The impoundment was developed in the 1990s by MarFork Coal Company, which was owned by Massey Energy at the time. In 2011, Alpha Natural Resources purchased Massey’s holdings, including the Brushy Fork impoundment.

Image Credit: Hoover Dam via Shutterstock
Image Credit: Hoover Dam via Shutterstock

Of course, Alpha is praising MSHA’s approval of the new expansion and is trying to play off the 6.5 billion gallons of coal waste that has been held in the impound since 2009, as mostly solid waste.

A retired miner Joe Stanley doubts the years-old waste inside has ever properly compacted and dried, meaning Alpha could be building on an unstable base. “What about the additional weight placed on top of that?” he said, speaking to WVGazette.com. “I don’t think this is going to fail. I truly believe it will fail. It’s just a matter of time.”

What happens if the impoundment fails? Emergency plans currently suggest a 100-foot wave of sludge could reach all the way to Sherman High School in 17 minutes.

“This thing could go all the way to Charleston,” Stanley said, “depending on what it takes out and which way it goes.”

Back in 2008 a coal ash pond in Tennessee ruptured, spreading its contents across 400 acres. A measure of the disaster was caught on video:

Of course, Alpha says, they are “committed to designing, building and operating facilities safely.”

“We make the safety of our impoundment’s among the highest priorities in our company because we recognize the responsibility that comes with impoundment ownership,” said Alpha spokeswoman Samantha Davidson. “If safety is ever in doubt, we won’t hesitate to stop working and shut down a mining operation.”

Ok. Lets stop right there. From first hand experience the only way they will shut down an operation is when MSHA or State Inspectors come and shut them down or there is a major accident. The first and foremost concevrn of all coal companies is to stay in the coal, not safety. So far in 2013, there have been five miners killed in West Virginia alone.

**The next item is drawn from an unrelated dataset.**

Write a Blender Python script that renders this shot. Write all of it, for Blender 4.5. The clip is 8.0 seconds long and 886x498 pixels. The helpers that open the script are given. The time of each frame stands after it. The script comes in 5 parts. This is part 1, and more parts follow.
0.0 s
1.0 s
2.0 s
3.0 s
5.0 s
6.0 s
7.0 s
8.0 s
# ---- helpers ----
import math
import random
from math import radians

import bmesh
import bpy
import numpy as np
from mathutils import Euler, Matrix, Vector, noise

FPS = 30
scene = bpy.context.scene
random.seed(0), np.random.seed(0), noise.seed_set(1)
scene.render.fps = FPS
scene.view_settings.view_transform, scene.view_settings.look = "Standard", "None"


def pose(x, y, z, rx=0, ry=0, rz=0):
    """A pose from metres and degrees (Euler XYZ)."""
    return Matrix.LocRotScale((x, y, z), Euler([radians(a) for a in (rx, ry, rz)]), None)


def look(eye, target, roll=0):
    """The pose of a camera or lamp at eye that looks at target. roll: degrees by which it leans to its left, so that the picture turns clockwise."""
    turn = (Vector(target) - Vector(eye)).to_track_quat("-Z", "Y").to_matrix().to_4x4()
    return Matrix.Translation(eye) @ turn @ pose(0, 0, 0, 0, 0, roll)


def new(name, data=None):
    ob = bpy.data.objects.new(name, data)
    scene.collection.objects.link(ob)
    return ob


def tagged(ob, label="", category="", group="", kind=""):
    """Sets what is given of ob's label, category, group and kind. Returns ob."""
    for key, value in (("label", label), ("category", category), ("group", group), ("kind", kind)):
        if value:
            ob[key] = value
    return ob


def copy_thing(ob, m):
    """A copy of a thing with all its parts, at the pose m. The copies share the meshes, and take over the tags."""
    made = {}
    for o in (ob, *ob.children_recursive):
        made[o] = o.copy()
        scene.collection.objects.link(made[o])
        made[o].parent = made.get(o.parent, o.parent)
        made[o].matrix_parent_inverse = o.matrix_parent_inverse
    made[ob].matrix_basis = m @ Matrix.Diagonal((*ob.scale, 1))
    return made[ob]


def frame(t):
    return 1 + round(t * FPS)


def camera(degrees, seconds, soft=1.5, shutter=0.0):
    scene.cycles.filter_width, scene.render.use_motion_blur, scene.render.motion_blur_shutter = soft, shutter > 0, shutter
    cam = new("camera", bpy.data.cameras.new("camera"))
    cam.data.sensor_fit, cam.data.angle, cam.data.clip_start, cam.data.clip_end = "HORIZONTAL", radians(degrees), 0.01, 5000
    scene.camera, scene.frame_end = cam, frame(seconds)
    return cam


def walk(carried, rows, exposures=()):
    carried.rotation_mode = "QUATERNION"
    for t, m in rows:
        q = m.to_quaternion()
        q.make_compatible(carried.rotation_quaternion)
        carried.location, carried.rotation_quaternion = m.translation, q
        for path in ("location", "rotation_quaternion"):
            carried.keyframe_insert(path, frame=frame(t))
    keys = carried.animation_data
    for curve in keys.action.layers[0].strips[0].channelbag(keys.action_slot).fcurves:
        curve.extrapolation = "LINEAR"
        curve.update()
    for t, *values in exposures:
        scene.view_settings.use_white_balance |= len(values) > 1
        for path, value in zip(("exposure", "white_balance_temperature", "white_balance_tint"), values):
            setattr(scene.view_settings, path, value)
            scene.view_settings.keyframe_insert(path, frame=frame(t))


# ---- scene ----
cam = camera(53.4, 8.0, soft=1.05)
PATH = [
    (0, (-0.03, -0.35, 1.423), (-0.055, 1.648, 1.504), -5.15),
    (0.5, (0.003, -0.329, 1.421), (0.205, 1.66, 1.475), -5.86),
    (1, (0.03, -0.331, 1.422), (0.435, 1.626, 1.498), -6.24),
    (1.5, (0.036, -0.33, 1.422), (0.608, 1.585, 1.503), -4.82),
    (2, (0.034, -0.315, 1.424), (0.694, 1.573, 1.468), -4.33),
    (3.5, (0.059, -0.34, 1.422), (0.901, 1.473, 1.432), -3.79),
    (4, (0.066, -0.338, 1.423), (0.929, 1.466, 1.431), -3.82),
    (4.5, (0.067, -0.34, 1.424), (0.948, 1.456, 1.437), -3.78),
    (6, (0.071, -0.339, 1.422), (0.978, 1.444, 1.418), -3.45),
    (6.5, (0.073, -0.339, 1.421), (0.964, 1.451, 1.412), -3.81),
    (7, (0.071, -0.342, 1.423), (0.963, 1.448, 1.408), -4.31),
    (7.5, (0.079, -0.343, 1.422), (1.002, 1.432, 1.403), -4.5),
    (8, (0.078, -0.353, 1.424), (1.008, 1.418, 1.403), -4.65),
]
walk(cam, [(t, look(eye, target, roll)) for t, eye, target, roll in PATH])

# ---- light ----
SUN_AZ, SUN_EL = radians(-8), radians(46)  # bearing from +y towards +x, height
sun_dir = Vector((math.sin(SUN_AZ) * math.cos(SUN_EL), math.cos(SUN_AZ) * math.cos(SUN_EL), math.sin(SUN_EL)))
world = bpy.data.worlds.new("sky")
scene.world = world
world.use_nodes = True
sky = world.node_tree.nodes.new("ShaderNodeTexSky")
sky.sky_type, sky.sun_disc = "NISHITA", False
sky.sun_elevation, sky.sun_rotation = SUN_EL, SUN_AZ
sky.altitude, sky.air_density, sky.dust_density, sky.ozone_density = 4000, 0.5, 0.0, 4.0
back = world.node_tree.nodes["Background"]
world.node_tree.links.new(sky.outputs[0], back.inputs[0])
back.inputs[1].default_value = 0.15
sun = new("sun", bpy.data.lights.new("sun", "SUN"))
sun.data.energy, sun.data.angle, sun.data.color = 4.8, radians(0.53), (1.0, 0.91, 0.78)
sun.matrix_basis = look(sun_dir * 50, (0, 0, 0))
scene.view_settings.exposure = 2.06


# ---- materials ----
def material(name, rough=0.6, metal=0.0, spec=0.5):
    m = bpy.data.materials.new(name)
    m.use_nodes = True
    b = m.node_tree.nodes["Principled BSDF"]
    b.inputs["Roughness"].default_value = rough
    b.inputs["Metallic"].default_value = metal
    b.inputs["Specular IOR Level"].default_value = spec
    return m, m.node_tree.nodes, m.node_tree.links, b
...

The impoundment, if fully approved, will stretch 910 feet from the toe of the embankment to the crest: the vertical dimension from the natural surface to the top of the dam will be 740 feet. The height of the Hoover Dam is 726 feet and is considered one of the Seven Wonders of the Industrial World. After the impoundment reaches its capacity, it will be drained and filled with coarse material, then graded and capped with soil and vegetation.

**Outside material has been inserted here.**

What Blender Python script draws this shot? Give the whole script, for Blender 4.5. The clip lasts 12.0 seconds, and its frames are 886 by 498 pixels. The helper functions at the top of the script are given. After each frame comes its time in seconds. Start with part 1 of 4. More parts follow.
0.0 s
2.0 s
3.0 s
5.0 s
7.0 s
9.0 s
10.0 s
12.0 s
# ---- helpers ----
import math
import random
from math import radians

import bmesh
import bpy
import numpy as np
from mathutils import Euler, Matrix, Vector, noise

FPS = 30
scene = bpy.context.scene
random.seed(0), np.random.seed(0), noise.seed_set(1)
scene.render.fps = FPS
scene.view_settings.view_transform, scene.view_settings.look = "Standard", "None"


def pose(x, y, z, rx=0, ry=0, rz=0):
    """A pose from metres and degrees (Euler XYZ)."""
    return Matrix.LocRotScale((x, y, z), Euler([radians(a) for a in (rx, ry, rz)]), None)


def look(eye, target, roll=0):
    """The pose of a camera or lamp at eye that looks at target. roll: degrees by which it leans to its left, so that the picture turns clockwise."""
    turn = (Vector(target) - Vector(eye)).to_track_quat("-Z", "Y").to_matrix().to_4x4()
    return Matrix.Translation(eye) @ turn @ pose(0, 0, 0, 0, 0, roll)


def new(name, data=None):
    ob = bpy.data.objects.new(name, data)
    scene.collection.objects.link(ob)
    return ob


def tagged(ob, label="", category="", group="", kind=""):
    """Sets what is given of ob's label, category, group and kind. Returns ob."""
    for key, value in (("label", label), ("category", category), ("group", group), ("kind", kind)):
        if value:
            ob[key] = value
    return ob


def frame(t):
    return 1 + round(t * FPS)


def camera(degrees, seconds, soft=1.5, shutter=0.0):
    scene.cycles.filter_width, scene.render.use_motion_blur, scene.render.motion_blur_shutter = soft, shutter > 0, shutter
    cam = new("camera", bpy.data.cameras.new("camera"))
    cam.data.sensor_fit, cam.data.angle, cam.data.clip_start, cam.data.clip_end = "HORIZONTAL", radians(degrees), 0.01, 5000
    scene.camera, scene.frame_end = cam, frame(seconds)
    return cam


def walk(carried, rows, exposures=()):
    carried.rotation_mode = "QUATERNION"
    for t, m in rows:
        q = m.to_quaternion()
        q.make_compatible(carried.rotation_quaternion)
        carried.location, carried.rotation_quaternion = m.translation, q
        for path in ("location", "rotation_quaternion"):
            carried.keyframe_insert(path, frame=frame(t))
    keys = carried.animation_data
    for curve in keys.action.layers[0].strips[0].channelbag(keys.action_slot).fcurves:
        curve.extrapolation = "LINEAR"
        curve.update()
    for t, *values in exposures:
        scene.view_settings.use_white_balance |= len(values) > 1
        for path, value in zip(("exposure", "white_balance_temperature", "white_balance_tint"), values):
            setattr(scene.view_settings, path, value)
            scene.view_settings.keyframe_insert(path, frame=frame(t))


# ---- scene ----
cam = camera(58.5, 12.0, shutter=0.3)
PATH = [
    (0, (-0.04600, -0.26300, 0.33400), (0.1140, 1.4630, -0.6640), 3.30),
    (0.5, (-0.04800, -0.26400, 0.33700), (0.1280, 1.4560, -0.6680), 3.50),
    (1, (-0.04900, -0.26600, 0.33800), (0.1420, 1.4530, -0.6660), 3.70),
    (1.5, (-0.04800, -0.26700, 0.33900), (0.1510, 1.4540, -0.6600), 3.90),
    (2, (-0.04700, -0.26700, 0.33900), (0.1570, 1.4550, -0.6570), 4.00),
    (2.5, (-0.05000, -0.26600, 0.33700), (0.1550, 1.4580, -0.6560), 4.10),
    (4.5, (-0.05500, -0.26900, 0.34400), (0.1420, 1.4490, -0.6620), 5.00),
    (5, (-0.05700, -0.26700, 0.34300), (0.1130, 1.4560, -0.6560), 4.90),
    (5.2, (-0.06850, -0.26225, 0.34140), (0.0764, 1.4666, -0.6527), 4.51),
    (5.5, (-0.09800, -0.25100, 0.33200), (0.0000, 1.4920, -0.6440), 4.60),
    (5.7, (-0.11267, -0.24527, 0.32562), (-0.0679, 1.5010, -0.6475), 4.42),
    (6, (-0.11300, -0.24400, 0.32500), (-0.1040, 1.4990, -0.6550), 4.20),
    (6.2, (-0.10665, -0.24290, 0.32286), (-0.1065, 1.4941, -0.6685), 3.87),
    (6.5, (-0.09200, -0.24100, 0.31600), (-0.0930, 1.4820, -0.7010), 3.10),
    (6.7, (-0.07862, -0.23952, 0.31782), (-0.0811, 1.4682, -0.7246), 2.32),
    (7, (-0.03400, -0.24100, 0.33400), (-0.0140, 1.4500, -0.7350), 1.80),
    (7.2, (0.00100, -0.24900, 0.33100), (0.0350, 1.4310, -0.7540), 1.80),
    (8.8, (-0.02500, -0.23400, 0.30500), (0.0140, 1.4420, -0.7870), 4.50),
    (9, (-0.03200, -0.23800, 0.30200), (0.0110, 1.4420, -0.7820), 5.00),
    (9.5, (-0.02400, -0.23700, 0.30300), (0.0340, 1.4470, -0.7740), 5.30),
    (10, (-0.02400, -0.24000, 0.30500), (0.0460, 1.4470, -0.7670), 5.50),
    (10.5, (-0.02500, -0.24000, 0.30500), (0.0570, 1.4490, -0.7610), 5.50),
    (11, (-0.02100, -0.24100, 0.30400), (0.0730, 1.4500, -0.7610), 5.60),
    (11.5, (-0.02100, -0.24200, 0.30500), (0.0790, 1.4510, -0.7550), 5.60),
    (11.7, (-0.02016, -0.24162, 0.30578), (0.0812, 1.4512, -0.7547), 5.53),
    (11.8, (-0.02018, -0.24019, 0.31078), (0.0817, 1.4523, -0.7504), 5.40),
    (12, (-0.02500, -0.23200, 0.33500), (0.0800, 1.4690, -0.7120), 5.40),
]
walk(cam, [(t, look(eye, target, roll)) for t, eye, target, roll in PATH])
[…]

According to WVDEP spokeswoman Kathy Cosco, the agency is still reviewing Alpha’s plan for the final stages, but the state needed MSHA approval before it can act. DEP has returned Marfork’s application with some comments, so the timeline for state approval is uncertain.

Supposedly, the engineer that helped design the impound for Massey Energy was also involved in illegal ventilation plans at Massey’s Upper Big Branch mine, where an April 2010 explosion killed 29 men. And to make matters even worse, the engineering firm that was used to create Brushy Fork was also linked to the Martin County, Kentucky impound that failed in 2000.

The MartinCounty accident was a 68-acre holding pond that busted through the bottom and sent 306 million gallons of coal slurry speeding through Martin County before eventually spilling into the Ohio river leaving a path of destruction that residents are still dealing with today.

For years the Marsh Fork  Elementary School sat right below the impoundment with children and teachers in fear every time it rained. Fortunately, this year the school has moved to a safer location away from the threat of the Brushy Fork impoundment.

Being a former underground coal miner and living in West Virginia all my life, I have seen my fair share of these coal slurry impoundment’s. The expansion of this one has to be one of the dumbest ideas I have heard of in a long time.